Last night, it was just Ian Anderson. Apparently, Barre didn’t want to do Brick again, and neither did Dave Pegg, Andrew Giddings, Doane Perry; the Tull lineup since ’91. So it was just Ian Anderson in concert, well, “Jethro Tull’s Ian Anderson,” on my ticket. The rest of the lineup: David Goodier, bass, Florian Ophale, guitar (he’s very young, and terrific), John O’Hara, keyboards (and accordian), Scott Hammond, drums, and, in an odd twist, Ryan O’Donnell, sort of back up lead singer and (on the website), ‘stage antics.’

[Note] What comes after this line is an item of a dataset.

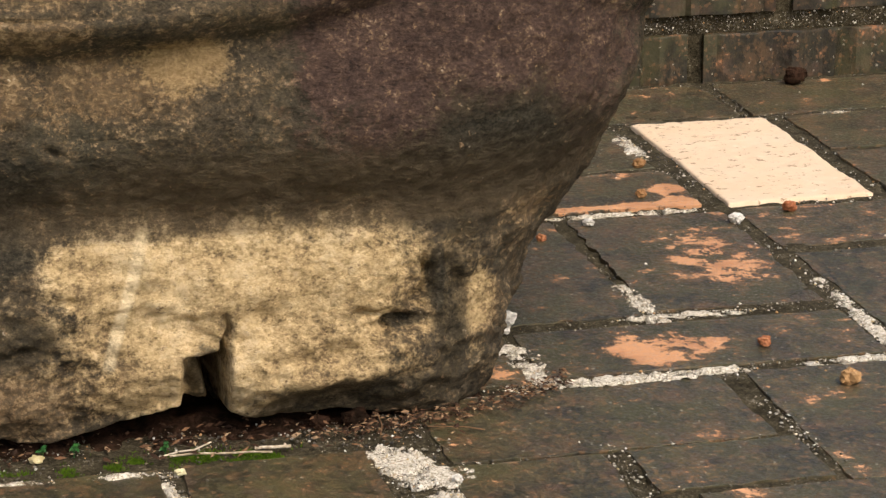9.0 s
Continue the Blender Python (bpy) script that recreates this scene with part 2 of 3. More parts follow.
    scrape = k.mul(k.span(k.math("ABSOLUTE", lean), 0.009, 0.003), k.mul(k.span(xyz.outputs[2], 0.08, 0.10), k.span(xyz.outputs[2], 0.225, 0.205)))
    col = k.mix(k.mul(scrape, k.span(k.add(k.mul(mid, 0.5), k.mul(cloud, 0.5)), 0.38, 0.56, 0.35, 0.95)), col, (0.76, 0.63, 0.41))
    # white lichen
    white = k.span(k.add(k.mul(mid, 0.45), k.mul(fine, 0.55), k.mul(patches(WHITE, 1.2), 0.15)), 0.615, 0.70)
    col = k.mix(k.mul(white, 0.75), col, (0.62, 0.54, 0.43))
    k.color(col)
    k.bump((k.noise(60, 5, 0.7, (0.8, 1, 1.7)), 0.005), (mid, 0.004), (cloud, 0.0022), (grit_a, 0.0007), (grit_b, 0.0008))
    return k.m


def brick_material(name, bare, tint=(0.60, 0.305, 0.15), dark=(0.074, 0.061, 0.031)):
    k = Mat(name, 0.5, 0.6)
    off = k.t.nodes.new("ShaderNodeCombineXYZ")
    k.put(off.inputs[0], k.mul(k.rand, 37.0))
    big = k.noise(9, 4, 0.6, (1, 1, 1), off.outputs[0])
    mid = k.noise(26, 5, 0.62, (0.85, 1.0, 1), off.outputs[0])
    fine = k.noise(150, 4, 0.7, (1.2, 0.85, 1))
    edge = k.noise(32, 6, 0.75, (0.9, 1.0, 1))
    body = k.mix(k.span(fine, 0.35, 0.7), tint, (tint[0] * 1.22, tint[1] * 1.3, tint[2] * 1.35))
    body = k.mix(k.span(k.noise(75, 4, 0.7, (0.8, 1, 1)), 0.58, 0.70), body, (0.17, 0.09, 0.05))
    body = k.mix(k.span(k.noise(18, 3, 0.6), 0.42, 0.62, 0, 0.5), body, (0.40, 0.17, 0.075))
    speck, speck_b = k.grain(300), k.grain(210)
    even = k.noise(42, 5, 0.7, (1.2, 0.85, 1), off.outputs[0])
    crust = k.ramp(k.add(k.mul(big, 0.3), k.mul(even, 0.35), k.mul(fine, 0.22), k.mul(speck, 0.10), 0.015), (0.40, (dark[0] * 0.22, dark[1] * 0.27, dark[2] * 0.36)),
                   (0.49, (dark[0] * 0.7, dark[1] * 0.74, dark[2] * 0.75)), (0.565, (dark[0] * 1.25, dark[1] * 1.2, dark[2] * 1.1)), (0.63, (dark[0] * 2.6, dark[1] * 2.1, dark[2] * 1.8)))
    crust = k.mix(k.span(k.noise(20, 5, 0.7, (1.2, 0.9, 1), off.outputs[0]), 0.50, 0.62, 0, 0.5), crust, (0.15, 0.088, 0.043))
    crust = k.mix(k.span(k.noise(27, 5, 0.7, (1.2, 0.9, 1)), 0.53, 0.63, 0, 0.75), crust, (0.022, 0.020, 0.012))
    crust = k.mix(k.span(k.noise(11, 5, 0.7, (1, 1, 1), off.outputs[0]), 0.46, 0.62, 0, 0.7), crust, (0.062, 0.060, 0.024))
    crust = k.mix(k.span(k.noise(16, 4, 0.7), 0.52, 0.66, 0, 0.38), crust, (0.105, 0.062, 0.046))
    crust = k.mix(k.span(speck_b, 0.90, 0.96, 0, 0.38), crust, (0.27, 0.14, 0.065))
    crust = k.mix(k.span(k.grain(380), 0.993, 0.997, 0, 0.6), crust, (0.42, 0.39, 0.32))
    o = k.add(bare, k.mul(k.math("SUBTRACT", k.rand, 0.5), 0.08), k.mul(k.math("SUBTRACT", mid, 0.5), 1.7), k.mul(k.math("SUBTRACT", fine, 0.5), 0.75), k.mul(k.math("SUBTRACT", big, 0.5), 0.7))
    # bare patches where the crust has flaked: centre x y, radii, amount
    for x, y, rx, ry, a in ((0.46, 2.03, 0.085, 0.055, 0.30), (0.50, 1.885, 0.12, 0.022, 0.36), (0.52, 1.95, 0.05, 0.03, 0.3), (0.93, 2.785, 0.085, 0.05, 0.36),
                            (1.10, 3.08, 0.06, 0.12, 0.28), (0.57, 1.755, 0.09, 0.03, 0.42), (0.80, 1.74, 0.10, 0.06, 0.30), (0.28, 1.885, 0.10, 0.018, 0.32),
                            (0.28, 2.048, 0.085, 0.014, 0.32), (0.90, 2.215, 0.05, 0.012, 0.45), (0.44, 1.75, 0.025, 0.05, 0.5), (1.10, 3.335, 0.07, 0.02, 0.55), (0.98, 3.333, 0.14, 0.010, 0.5), (1.135, 3.39, 0.025, 0.04, 0.45), (0.70, 2.755, 0.06, 0.03, 0.35), (0.85, 1.93, 0.25, 0.06, 0.13),
                            (0.68, 2.24, 0.09, 0.03, 0.15), (0.11, 1.79, 0.14, 0.02, 0.42)):
        o = k.add(o, k.mul(k.spot((x, y, 0), (rx, ry, 0), edge, 0.9), a))
    k.color(k.mix(k.span(o, 0.455, 0.575), k.mix(k.span(o, 0.30, 0.50, 0, 0.45), crust, (0.20, 0.105, 0.05)), body))
    k.rough(k.span(fine, 0.35, 0.65, 0.30, 0.66))
    k.bump((k.span(o, 0.44, 0.58, 1.0, 0.0), 0.0014), (mid, 0.003), (fine, 0.0013))
    return k.m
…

Ian Anderson’s 65, as I said, and his voice is shot. His guitar playing is still terrific, on that weird little guitar he uses; custom built for him by C. F. Martin. And of course he’s still an amazing flautist, but he really can’t sing much. He especially can’t hit the high notes (and Tull’s music doesn’t require vocal pyrotechnics. I can sing all their songs, and I’m a bass.) He kept taking alternate low notes. But O’Donnell is a good singer. For “Thick as a Brick,” he probably sang 60% of the time. While he wasn’t singing–and Brick features very long instrumental passages, in between vocals–he’d sort of clown around. I didn’t mind, actually. It freed Anderson up, to accompany singing with flute playing. And it reminded me that Thick as a Brick does sort of tell a story; the ‘son’ who rises, takes power, exercises it badly, loses. O’Donnell kind of played ‘the son.’ I mean, it’s more elliptical than I’m making it sound; Thick as a Brick is poetry, not narrative. But ‘O’Donnell wasn’t an afterthought; he was used well.

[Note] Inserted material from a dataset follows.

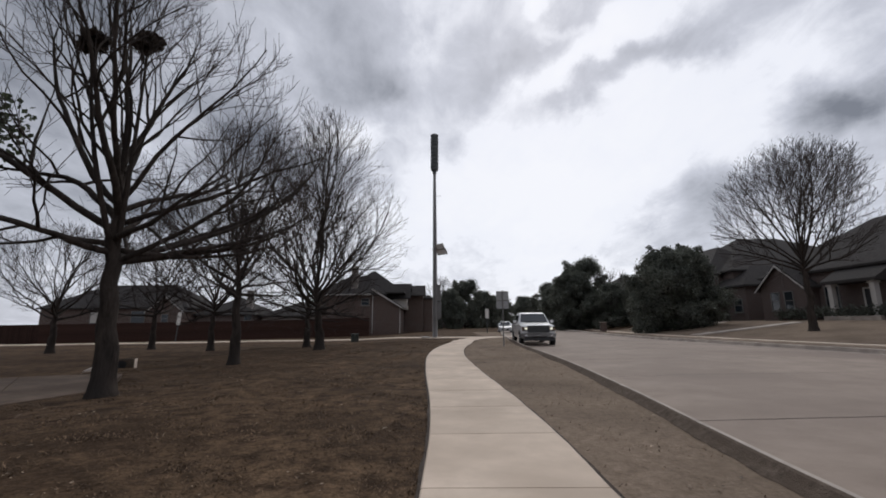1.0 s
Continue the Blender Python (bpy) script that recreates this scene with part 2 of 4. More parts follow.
M_SOIL = material("bare_soil_edge", (0.024, 0.016, 0.011), (0.055, 0.038, 0.027), 12, 0.95, bump=0.6, bump_scale=60)
M_BARK = material("grey_brown_bark", (0.020, 0.016, 0.0135), (0.062, 0.049, 0.041), 7, 0.95, gloss=0.12, bump=1.0, bump_scale=28, stretch=(1, 1, 0.25), stain_or_shade=(0.034, 0.029, 0.026), stain_or_shade_scale=1.5)
M_TWIG = material("twig_bark", (0.038, 0.030, 0.028), (0.075, 0.062, 0.056), 3, 0.95, gloss=0.2)
M_OAKLEAF = material("evergreen_oak_leaf", (0.035, 0.046, 0.030), (0.085, 0.105, 0.062), 0.7, 0.6, per_island=0.45)
M_SHRUB = material("dark_evergreen_foliage", (0.075, 0.082, 0.066), (0.140, 0.148, 0.118), 0.5, 0.7, per_island=0.4)
for leaf in (M_OAKLEAF, M_SHRUB):
    let_light_through(leaf, 0.3)
M_NEST = material("dry_leaf_nest", (0.030, 0.024, 0.020), (0.085, 0.064, 0.048), 8, 0.95)
M_BRICK = brick_material("brown_brick", (0.082, 0.050, 0.039), (0.122, 0.076, 0.060), (0.15, 0.13, 0.115))
M_BRICK2 = brick_material("tan_brick", (0.190, 0.162, 0.142), (0.260, 0.228, 0.202), (0.30, 0.28, 0.26))
M_BRICK3 = brick_material("red_brick", (0.085, 0.058, 0.050), (0.120, 0.084, 0.072), (0.15, 0.13, 0.12))
M_SHINGLE = material("asphalt_shingle", (0.030, 0.027, 0.026), (0.066, 0.060, 0.057), 5, 0.95, gloss=0.12, bump=0.5, bump_scale=30, stretch=(1, 1, 3), stain_or_shade=(0.045, 0.042, 0.040), stain_or_shade_scale=0.5)
M_TRIM = material("pale_painted_trim", (0.40, 0.38, 0.35), (0.52, 0.49, 0.46), 3, 0.6, stain_or_shade=(0.45, 0.42, 0.38), stain_or_shade_scale=1.5)
M_FRAME = material("taupe_window_frame", (0.13, 0.12, 0.11), (0.19, 0.18, 0.165), 3, 0.6)
M_SIDING = material("cream_siding", (0.40, 0.37, 0.33), (0.50, 0.46, 0.41), 2, 0.7, stretch=(1, 1, 9))
M_PANE = glass_material("window_pane")
M_FENCE = material("stained_cedar_board", (0.022, 0.011, 0.0085), (0.050, 0.024, 0.018), 3, 0.85, gloss=0.15, stretch=(6, 6, 0.5), bump=0.3, bump_scale=25, per_island=0.3, stain_or_shade=(0.034, 0.019, 0.014), stain_or_shade_scale=0.4)
M_STEEL = material("weathered_galvanised_steel", (0.140, 0.136, 0.132), (0.225, 0.218, 0.212), 3, 0.6, metal=0.25, stretch=(1, 1, 0.3), stain_or_shade=(0.16, 0.15, 0.145), stain_or_shade_scale=1.0)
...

Watching it last night, I was reminded how much of the piece is built on unlikely duets: flute and electric guitar, flute and drums, flute and keyboards. They would trade off licks, they did a lot of improvising. I know the album pretty well perfectly, but hearing it live last night allowed me to go on a journey with that very familiar music, allowed me to rediscover it. Fall in love all over again. Yes, it was familiar, but then Ophale would take a familiar Martin Barre guitar lick and improvise off it; he had Barre’s musicianship and willingness to subordinate his solos to the needs of the entire song, but he also added his own imagination and energy.
And I was also reminded that Thick as a Brick was initially intended as a parody of pretentious prog rock concept albums (while also being the best one ever), that Tull’s music is influenced, yes, by classical music and folk music and jazz, but also with fairly heavy doses of Monty Python. O’Donnell, for example, was dressed in trousers, tee shirt, vest, but then I realized the colors were a jester’s motley. At the half-way point (the part of the album where I always had to flip the record), Anderson stopped everything last night to do a comic bit about the importance of having regular prostate exams; a bit of sketch comedy. O’Donnell wasn’t afraid to play the fool a bit too. The music was accompanied by background video, much of which involved a chap clomping through an English village wearing scuba gear. A reference to Aqualung, perhaps? I have no idea. But Tull was always weirdly comic: remember, halfway through Passion Play, ‘the story of the Hare who lost his Spectacles?’
“Spin me back down the years, and the days of my youth. Draw the lace and black curtains, and shut out the whole truth.”
Thick as a Brick, the song and album, was about 44 minutes long. In concert last night, it took around an hour and ten minutes. I knew they were improvising, building on the album’s musical themes, but I didn’t realize for how long; I was just basking in it. Another twenty minutes of Brick was something I was fine with. Then came the intermission. And then they came out and performed Thick as a Brick 2.
The conceit for Brick was that it was written by an 8 year old boy, a young genius named Gerald Bostock, ‘the little Milton,’ as he’s described in the fake newspaper that was the Brick album cover. Brick 2 (or TAAB 2, as Anderson’s taken to calling it) imagines Bostock forty years later. What might have happened to him, where might he have gone, what might he have done? It’s a five movement cantata, imagining five possibilities: a greedy investment banker, a homeless gay man, a soldier in Afghanistan, a hypocritical televangelist, and an ordinary bloke, unmarried, who runs a shop. It’s a far more serious and contemplative work, building on musical themes from Brick, but informed by a powerful social consciousness.
Hedge funds, wraps and equities. Lackeys, aides in fierce attendance. Trusts and gilts, reserve currencies. Liquid gold in safe ascendance. Banker bets and banker wins, never missed yet, for all his sins.
It’s a sober, powerful work, musically sophisticated as always, but darker in tone. It’s a new work–the reason for the tour is to promote it–and in performance, it seemed to involve less improvisation. I only listened to the album a dozen times or so; don’t quite have it memorized yet. I will. It’s a work that will reward further listening; of that I am certain.
Fresh start, another day, another life, a quiet cafe. Starbuck euphoria. Count my blessings, crossword ready. Soon, pipe and slippers in the study by the telly. I seek forgiveness, I beg your pardons at number 9 Mulberry Gardens.
By the end of the concert, I was exhausted, with the kind of exhaustion that comes from complete investment in a great work of art. I tottered out to my car, and drove home with my best friend, Wayne, both of us basking in a great evening well-spent.
Oh, and they did “Locomotor breath” as an encore. And that was great too.